Make an exact copy of all the material below, apart from the pictures.

+-------+

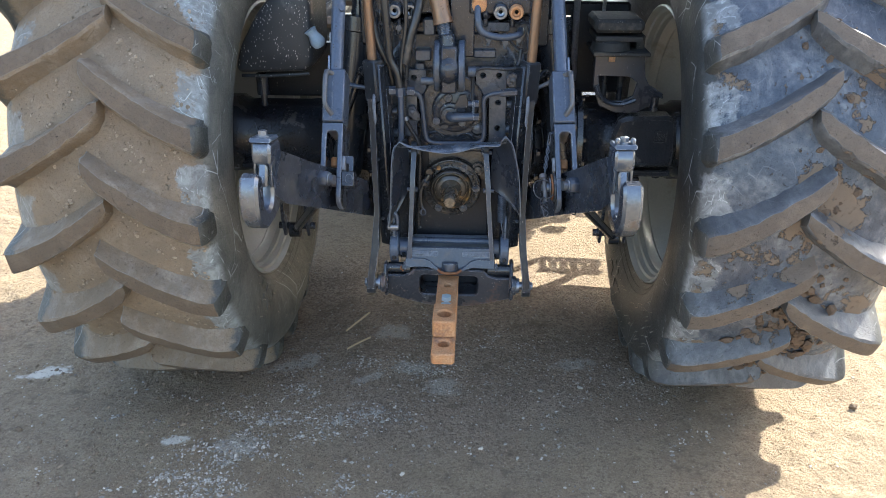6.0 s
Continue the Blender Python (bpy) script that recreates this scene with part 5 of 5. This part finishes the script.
        for k in range(4):
            c = on(-0.016 - 0.015 * k, -0.083 + 0.008 * (k % 2), 0.02)
            pts = [c + Vector((0.007 * math.cos(q + k), 0.004 * math.sin(2 * q), 0.0095 * math.sin(q))) for q in (2 * math.pi * j / 16 for j in range(16))]
            part("chain_link", sweep(bmesh.new(), pts, 0.0013, 5, closed=True), CAST_GREY, fork)

    # stabiliser rod from the axle bracket to the link
    a, b = Vector((s * 0.6, 4.36, 0.5)), at(0.6, 0, -0.01) + Vector((s * 0.05, 0.05, 0.0))
    stab = part("stabiliser_rod", rod(bmesh.new(), a, b, 0.016), BLACK, tractor, "black sway stabiliser rod")
    part("stabiliser_eye", rod(bmesh.new(), a - Vector((0.02, 0, 0)), a + Vector((0.02, 0, 0)), 0.028, seg=18), BLACK, stab, bevel=0.002)
    part("stabiliser_eye", rod(bmesh.new(), b - out * 0.025, b + out * 0.025, 0.026, seg=18), CAST, stab, bevel=0.002)

    # big lift cylinder behind
    p0, p1 = Vector((s * 0.385, 4.3, 0.75)), Vector((s * 0.3, 4.36, 1.42))
    dd = (p1 - p0).normalized()
    bm = lathe(bmesh.new(), [(0, 0), (0.046, 0), (0.056, 0.012), (0.058, 0.03), (0.058, 0.5), (0.066, 0.505), (0.066, 0.55), (0.03, 0.556), (0.03, 0.75), (0, 0.75)],
               Matrix.Translation(p0) @ dd.to_track_quat("Z", "Y").to_matrix().to_4x4(), 36)
    cyl = part("lift_cylinder", bm, BLACK, tractor, "black hydraulic lift cylinder")
    part("cylinder_bush", rod(bmesh.new(), (s * 0.36, 4.3, 0.705), (s * 0.415, 4.3, 0.705), 0.03, seg=24), ZINC, cyl, "bright bush at the cylinder foot")
    bm = rod(bmesh.new(), (s * 0.38, 4.25, 0.965), (s * 0.385, 4.19, 0.965), 0.026, seg=20)
    rod(bm, (s * 0.385, 4.2, 0.965), (s * 0.387, 4.165, 0.965), 0.017, seg=6)
    part("cylinder_port", bm, CAST, cyl)
    bm = sweep(bmesh.new(), smooth_path([(s * 0.37, 4.24, 0.97), (s * 0.33, 4.23, 1.06), (s * 0.3, 4.22, 1.14), (s * 0.27, 4.14, 1.145), (s * 0.2, 4.09, 1.125)], 5), 0.012, 10)
    part("port_pipe", bm, BLACK, cyl)
    for x in (0.34, 0.435):
        bm = prism(bmesh.new(), [(-0.05, -0.06), (0.06, -0.06), (0.07, 0.05), (0.03, 0.08), (-0.05, 0.06)], 0.02, facing((s * x, 4.32, 0.685), (1, 0, 0)))
        part("cylinder_cheek", bm, BLACK, cyl, bevel=0.005)
    part("cylinder_bracket", box(bmesh.new(), (s * 0.38, 4.39, 0.74), (0.16, 0.06, 0.12)), BLACK, cyl, bevel=0.01)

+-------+

▸ Completed task:
6.0 s
Continue the Blender Python (bpy) script that recreates this scene with part 5 of 5. This part finishes the script.
        for k in range(4):
            c = on(-0.016 - 0.015 * k, -0.083 + 0.008 * (k % 2), 0.02)
            pts = [c + Vector((0.007 * math.cos(q + k), 0.004 * math.sin(2 * q), 0.0095 * math.sin(q))) for q in (2 * math.pi * j / 16 for j in range(16))]
            part("chain_link", sweep(bmesh.new(), pts, 0.0013, 5, closed=True), CAST_GREY, fork)

    # stabiliser rod from the axle bracket to the link
    a, b = Vector((s * 0.6, 4.36, 0.5)), at(0.6, 0, -0.01) + Vector((s * 0.05, 0.05, 0.0))
    stab = part("stabiliser_rod", rod(bmesh.new(), a, b, 0.016), BLACK, tractor, "black sway stabiliser rod")
    part("stabiliser_eye", rod(bmesh.new(), a - Vector((0.02, 0, 0)), a + Vector((0.02, 0, 0)), 0.028, seg=18), BLACK, stab, bevel=0.002)
    part("stabiliser_eye", rod(bmesh.new(), b - out * 0.025, b + out * 0.025, 0.026, seg=18), CAST, stab, bevel=0.002)

    # big lift cylinder behind
    p0, p1 = Vector((s * 0.385, 4.3, 0.75)), Vector((s * 0.3, 4.36, 1.42))
    dd = (p1 - p0).normalized()
    bm = lathe(bmesh.new(), [(0, 0), (0.046, 0), (0.056, 0.012), (0.058, 0.03), (0.058, 0.5), (0.066, 0.505), (0.066, 0.55), (0.03, 0.556), (0.03, 0.75), (0, 0.75)],
               Matrix.Translation(p0) @ dd.to_track_quat("Z", "Y").to_matrix().to_4x4(), 36)
    cyl = part("lift_cylinder", bm, BLACK, tractor, "black hydraulic lift cylinder")
    part("cylinder_bush", rod(bmesh.new(), (s * 0.36, 4.3, 0.705), (s * 0.415, 4.3, 0.705), 0.03, seg=24), ZINC, cyl, "bright bush at the cylinder foot")
    bm = rod(bmesh.new(), (s * 0.38, 4.25, 0.965), (s * 0.385, 4.19, 0.965), 0.026, seg=20)
    rod(bm, (s * 0.385, 4.2, 0.965), (s * 0.387, 4.165, 0.965), 0.017, seg=6)
    part("cylinder_port", bm, CAST, cyl)
    bm = sweep(bmesh.new(), smooth_path([(s * 0.37, 4.24, 0.97), (s * 0.33, 4.23, 1.06), (s * 0.3, 4.22, 1.14), (s * 0.27, 4.14, 1.145), (s * 0.2, 4.09, 1.125)], 5), 0.012, 10)
    part("port_pipe", bm, BLACK, cyl)
    for x in (0.34, 0.435):
        bm = prism(bmesh.new(), [(-0.05, -0.06), (0.06, -0.06), (0.07, 0.05), (0.03, 0.08), (-0.05, 0.06)], 0.02, facing((s * x, 4.32, 0.685), (1, 0, 0)))
        part("cylinder_cheek", bm, BLACK, cyl, bevel=0.005)
    part("cylinder_bracket", box(bmesh.new(), (s * 0.38, 4.39, 0.74), (0.16, 0.06, 0.12)), BLACK, cyl, bevel=0.01)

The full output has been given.